DCI advocates for implementation of use cases in Contexts, offering additional guidance in decomposing behaviors into object roles. Similarly, Clean Architecture promotes the use of Interactors, which implement a transactional request and response model. Combining these architectures, we are able to model both long-lived and transactional behaviors in clear and repeatable patterns. DCI Contexts serve as the environment for our use case execution. Clean Interactors implement the data transformations within that environment. DCI Roles serve to extend our core domain entities, adding methods only as needed within a Context or Interactor.

We leveraged the agility of DCI and the discipline of Clean Architecture to create something new, we call it DISCOVER.

Here are some of the objects and roles within the DISCOVER architecture:

  • Data - Transactional inputs and outputs, often related to a use case or behavior.
  • Interactor - An object that encapsulates a transaction executing within a context.
  • Service - An interface adapter to a resource, framework, or external dependency.
  • Context - An object encapsulating the behaviors associated with a single feature or use case.
  • Observer - A role implemented by a view model that updates the view.
  • View - An “MVC” or “MVVM” UI component. Includes View Models and View Controllers.
  • Entity - Core model objects representing key concepts in the business domain.
  • Routing - High-level flow controllers, modal presentation and dismissal, deep linking.

Swift 3 - A Language for Modern Applications

We’ve always loved Objective-C. It’s the language of the Mac and iOS. Many of the important lessons we’ve learned as software engineers, we’ve learned while writing Obj-C. This comes from reading it, writing it, building patterns, debugging, and shipping great apps. Objective-C has been the language of Tinder on iOS since the very beginning, but the time had come to move to Swift.

Swift is no longer the future of iOS development. Swift is the present.

Swift is particularly well-suited to implement DCI Roles within its protocol-oriented paradigm. When defining protocols and protocol extensions, we enable objects to adopt a variety of behaviors in tandem that are not otherwise achievable with traditional class-inheritance. For example, the card stack component is able to adopt protocols for swipe handling, batch updating, animation queueing, and custom transitioning. Each of these behaviors is modeled as a protocol and extended to allow shared behaviors to be utilized by other components in the system, or leveraged by test doubles as needed.

public protocol BatchUpdatable {  
    var updateItems: [UpdateItem]? { get set }
    func beginUpdates()
    func insertItem(at index: Int)
    func removeItem(at index: Int)
    func endUpdates()
}

public protocol AnimationQueuing {  
    var animationQueue: NSOperationQueue { get }
    func suspendAnimations()
    func resumeAnimations()
    func cancelAnimations()
}



public protocol RevealTransitioning {  
    var view: UIView { get }
    func update(withProgress progress: Double)
    func finish(withDuration duration: TimeInterval)
    func cancel(withDuration duration: TimeInterval)
}

Additionally, Swift enumerations provide considerable advantages to Objective-C when processing API responses.
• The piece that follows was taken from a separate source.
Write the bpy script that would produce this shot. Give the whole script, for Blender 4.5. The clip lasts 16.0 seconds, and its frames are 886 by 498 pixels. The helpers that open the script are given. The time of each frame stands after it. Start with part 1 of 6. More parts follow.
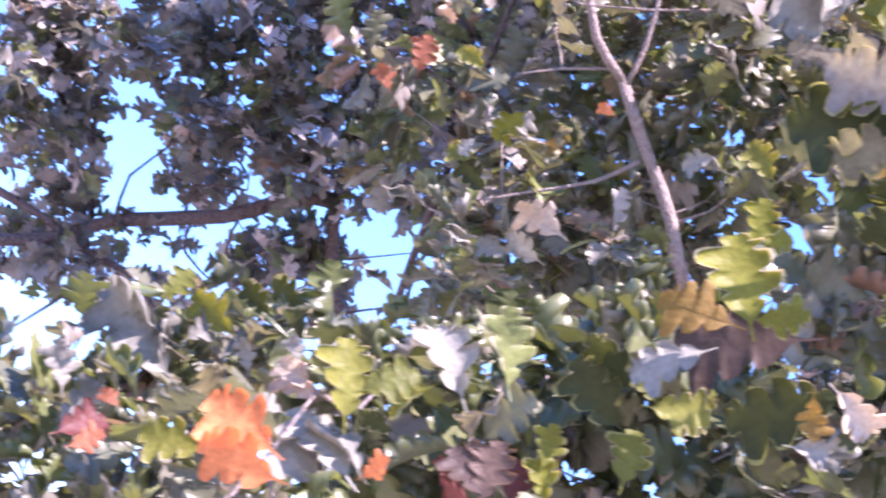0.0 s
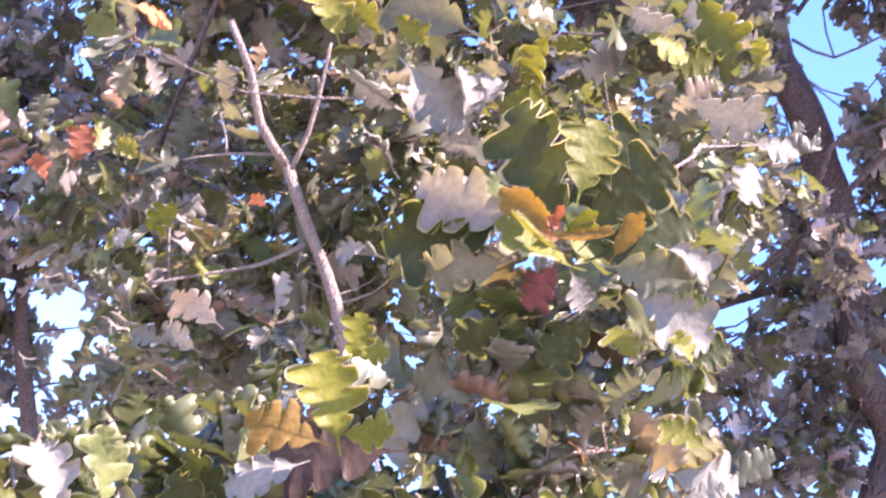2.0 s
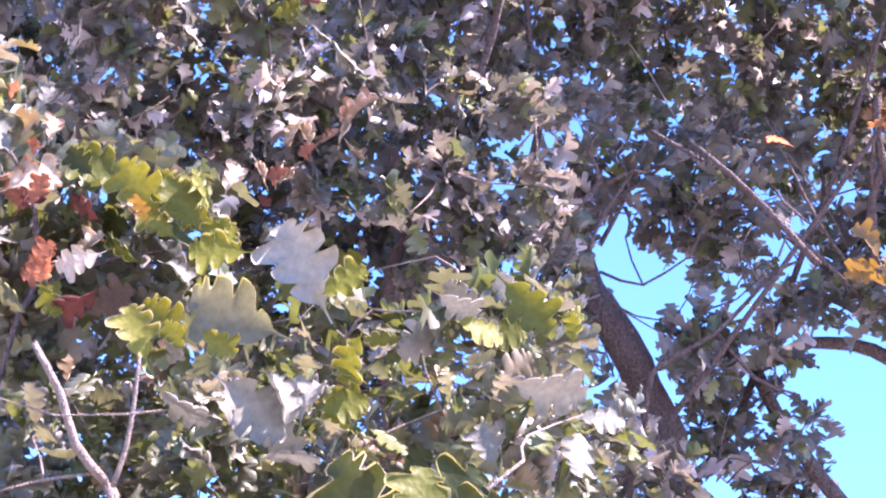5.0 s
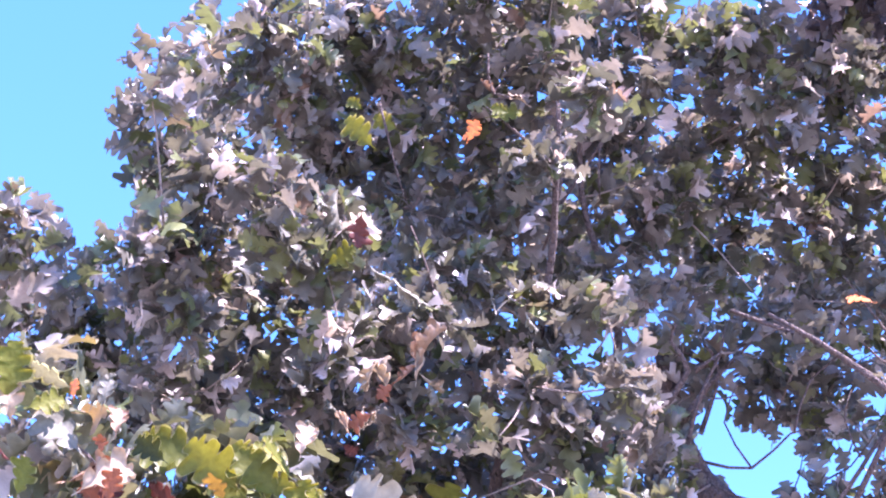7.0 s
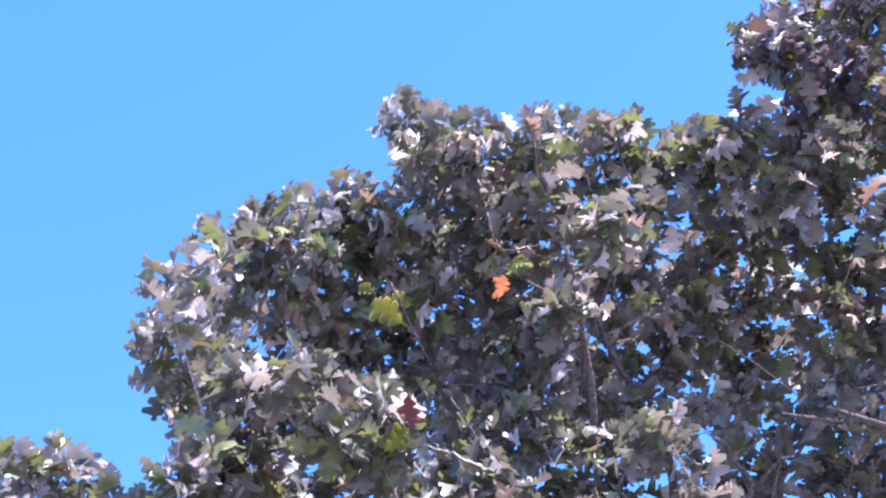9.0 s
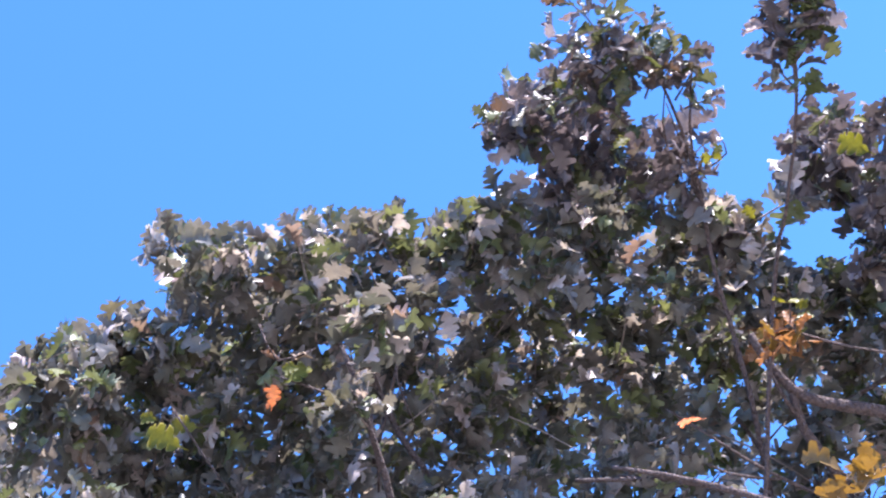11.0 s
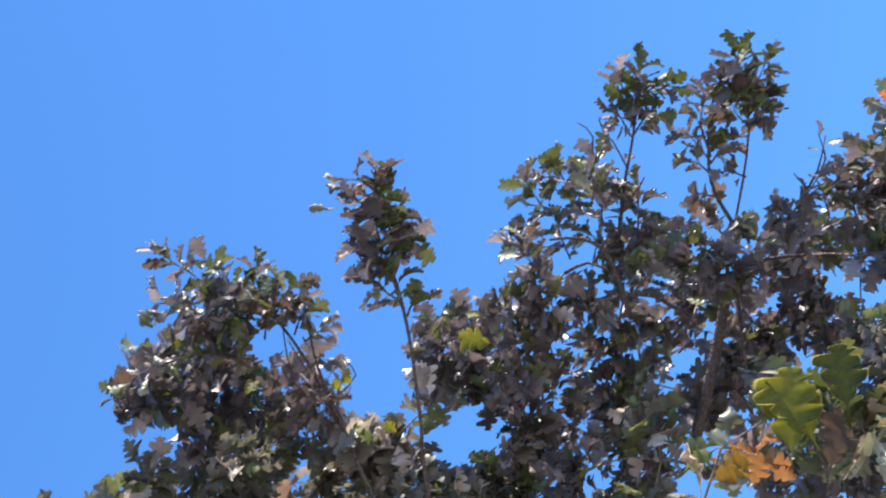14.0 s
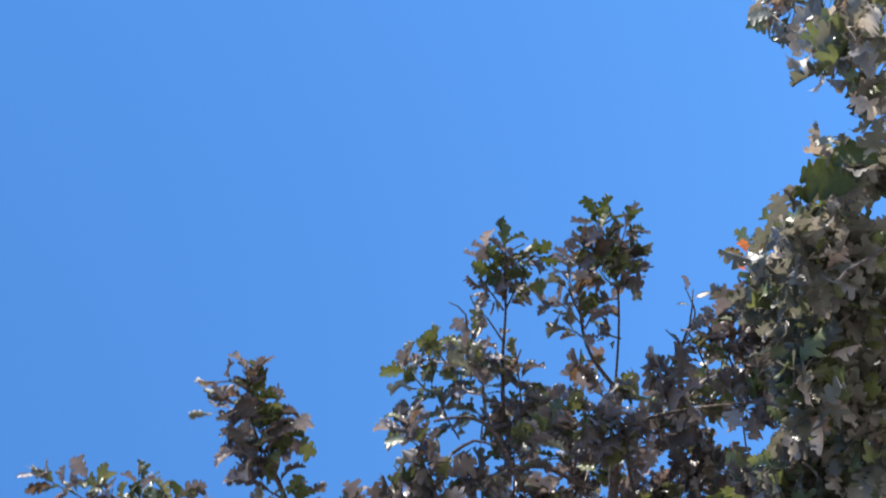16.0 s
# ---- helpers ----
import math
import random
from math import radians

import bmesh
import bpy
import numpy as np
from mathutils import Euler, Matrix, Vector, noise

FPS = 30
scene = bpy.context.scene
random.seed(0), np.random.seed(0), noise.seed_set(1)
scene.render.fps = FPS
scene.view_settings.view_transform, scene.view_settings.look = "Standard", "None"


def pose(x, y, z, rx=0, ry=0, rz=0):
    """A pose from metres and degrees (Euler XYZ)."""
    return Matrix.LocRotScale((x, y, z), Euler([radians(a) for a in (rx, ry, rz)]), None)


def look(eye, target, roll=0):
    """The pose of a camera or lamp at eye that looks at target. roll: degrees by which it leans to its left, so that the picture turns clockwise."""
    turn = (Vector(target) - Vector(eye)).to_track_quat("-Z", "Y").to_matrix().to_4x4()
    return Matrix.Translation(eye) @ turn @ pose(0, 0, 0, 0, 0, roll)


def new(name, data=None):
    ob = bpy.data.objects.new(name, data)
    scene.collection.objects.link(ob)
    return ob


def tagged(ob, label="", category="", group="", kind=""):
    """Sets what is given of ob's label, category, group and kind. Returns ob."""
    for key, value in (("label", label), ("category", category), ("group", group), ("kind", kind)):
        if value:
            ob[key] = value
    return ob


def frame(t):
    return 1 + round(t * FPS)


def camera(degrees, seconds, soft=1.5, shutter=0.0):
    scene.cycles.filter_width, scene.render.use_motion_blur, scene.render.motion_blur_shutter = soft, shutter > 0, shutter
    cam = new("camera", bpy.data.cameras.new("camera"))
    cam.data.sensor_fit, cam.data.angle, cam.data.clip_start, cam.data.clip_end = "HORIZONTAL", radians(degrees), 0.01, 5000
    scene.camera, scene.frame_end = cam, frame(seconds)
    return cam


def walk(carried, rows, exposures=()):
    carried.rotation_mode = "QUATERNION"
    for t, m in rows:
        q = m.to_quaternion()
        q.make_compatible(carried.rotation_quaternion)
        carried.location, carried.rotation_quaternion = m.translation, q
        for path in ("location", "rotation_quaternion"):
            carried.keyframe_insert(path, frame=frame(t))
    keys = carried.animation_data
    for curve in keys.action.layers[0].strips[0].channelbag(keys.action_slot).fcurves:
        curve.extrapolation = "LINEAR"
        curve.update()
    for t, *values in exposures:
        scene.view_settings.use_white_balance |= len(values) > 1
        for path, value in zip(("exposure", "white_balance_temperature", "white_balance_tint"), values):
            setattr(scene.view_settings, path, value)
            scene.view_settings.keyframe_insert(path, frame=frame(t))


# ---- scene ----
cam = camera(27, 16.0, soft=2.0, shutter=0.4)
PATH = [
    (0, pose(-0.002, 0.004, 1.599, 107.35, -22, 1.94)),
    (0.5, pose(0.09, 0.038, 1.649, 107.79, -21.96, -0.51)),
    (1, pose(0.117, -0.013, 1.664, 108.88, -20.26, -2.33)),
    (1.5, pose(0.113, -0.033, 1.684, 110.28, -19.48, -5.16)),
    (2, pose(0.146, -0.099, 1.725, 111.33, -18.81, -5.75)),
    (2.5, pose(0.152, -0.04, 1.758, 113.17, -16.86, -5.72)),
    (3, pose(0.165, -0.009, 1.845, 113.7, -15.56, -7.04)),
    (3.5, pose(0.193, -0.048, 1.853, 114.52, -14.87, -6.97)),
    (4, pose(0.124, -0.09, 1.827, 116.05, -13.35, -7.29)),
    (4.2, pose(0.094, -0.124, 1.858, 116.58, -12.87, -7.91)),
    (6.3, pose(0.126, -0.094, 1.984, 121.39, -6.14, -3.34)),
    (6.5, pose(0.166, -0.092, 2.013, 122.17, -5.55, -2.25)),
    (7, pose(0.177, -0.065, 2.031, 123.55, -3.62, -0.08)),
    (7.5, pose(-0.075, -0.056, 2.086, 123.64, -0.75, 0.39)),
    (8, pose(-0.2, -0.011, 2.051, 125.18, 2.5, 1.07)),
    (8.2, pose(-0.19, 0.002, 2.057, 126.21, 3.54, 2.1)),
    (10.3, pose(0.072, -0.022, 1.966, 131.72, 13.2, 6.99)),
    (10.5, pose(0.105, -0.018, 1.977, 131.78, 14.12, 7.04)),
    (11, pose(0.099, 0.002, 1.947, 133.15, 16.67, 7.07)),
    (11.5, pose(0.128, -0.042, 1.895, 134.27, 18.52, 7.76)),
    (12, pose(0.146, -0.021, 1.926, 135.9, 22.08, 7.78)),
    (12.5, pose(0.162, -0.03, 1.944, 137.38, 24.18, 9.15)),
    (13, pose(0.241, 0.013, 1.933, 138.28, 26.2, 8.9)),
    (13.5, pose(0.319, -0.041, 1.903, 139.85, 29.07, 9.53)),
    (14, pose(0.344, -0.037, 1.893, 141.2, 32.03, 10.25)),
    (14.5, pose(0.41, -0.034, 1.856, 143.05, 32.73, 11.18)),
    (15, pose(0.375, -0.009, 1.855, 145.1, 35.55, 12.4)),
    (15.5, pose(0.445, -0.009, 1.806, 146.64, 36.51, 12.78)),
    (16, pose(0.459, 0.001, 1.778, 149.7, 37.38, 14.6)),
]
walk(cam, PATH, exposures=[(0, 2.22, 6050, 46), (1, 2.43, 6700, 46), (2.5, 2.45, 6500, 48), (4.2, 2.48, 6150, 46), (7, 2.52, 5850, 43), (8.2, 2.28, 5600, 37), (10.3, 1.97, 5800, 28), (13, 1.58, 6300, 17), (14.5, 1.34, 6450, 12), (15.5, 1.29, 6500, 10), (16, 1.12, 6450, 9)])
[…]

Rather than triggering callbacks with optional response and error parameters, we are able to model an API transaction result with a non-optional Result enumeration. This promotes proper handling of success or error cases, and bundles only the relevant data as associated values. This goes a long way to ensure that we handle all of our error cases and build a data pipeline that's easy to understand, yet difficult to break.

public final class LoadRecommendationsInteractor {

    public enum Result {
        case success([Recommendation])
        case error(Error)
    }

    public enum Error: Swift.Error {
        case authError
        case httpError(Swift.Error)
        case parseError(Swift.Error)
        case importError(Swift.Error)
        case recsExhausted
        case recsTimeout
    }

    public func load(completion: @escaping (Result) -> Void) {
        // Load recommendations from the API service, pass the response in a Result enum...
    }
}

Deeper in the model, our User, Group, and Recommendation entities share a common create-or-update batch algorithm which is implemented in a single protocol extension. Input and Output are left undefined in the protocol and are left to the implementation to provide the actual types like RecommendationJSON as Input, or Recommendation as Output.

public protocol BatchImport {  
    associatedtype Input
    associatedtype Output

    var input: [Input] { get }

    func inID(_ input: Input) -> String
    func outID(_ output: Output) -> String
    func fetchBatch(_ inputIDs: [String]) throws -> [Output]
    func insert(_ with: Input) throws -> Output
    func update(_ existing: Output, _ with: Input)
}

extension BatchImport {  
    func process() throws -> [String: Output] {
        var results: [String: Output] = [:]
        // A reusable, optimized create/update algorithm!
        return results
    }
}

struct RecommendationBatchImport: BatchImport {  
    typealias Input = RecommendationJSON
    typealias Output = Recommendation

    // We conform to the protocol, and get the process() algorithm for free!
}

Finally, Swift is more compact than Objective-C. It allows us to factor our code into smaller parts, without separately maintaining header and implementation files. These are significant advantages, both reducing the length of our files, and cutting the number of source files in half. By improving the signal-to-noise ratio, Swift helps us better understand the structure of our code in terms of modular, feature-oriented components. From concept to execution, our language and our code remain consistent and clear.

Built to Last

A ground-up rewrite of the Tinder card stack would not have been successful without the hard work and contributions of our talented designers, iOS engineers, and leadership. Working together we were able to dedicate our time and attention to hundreds of details, all of which are vital to the overall polish of Tinder. Our new code is cleaner because of our new look and feel. Our new architecture is leaner because of our new language. And our new swipe experience is smoother because of our new architecture. As it all came together, we found that going back to the blueprint was a bold swipe in the right direction.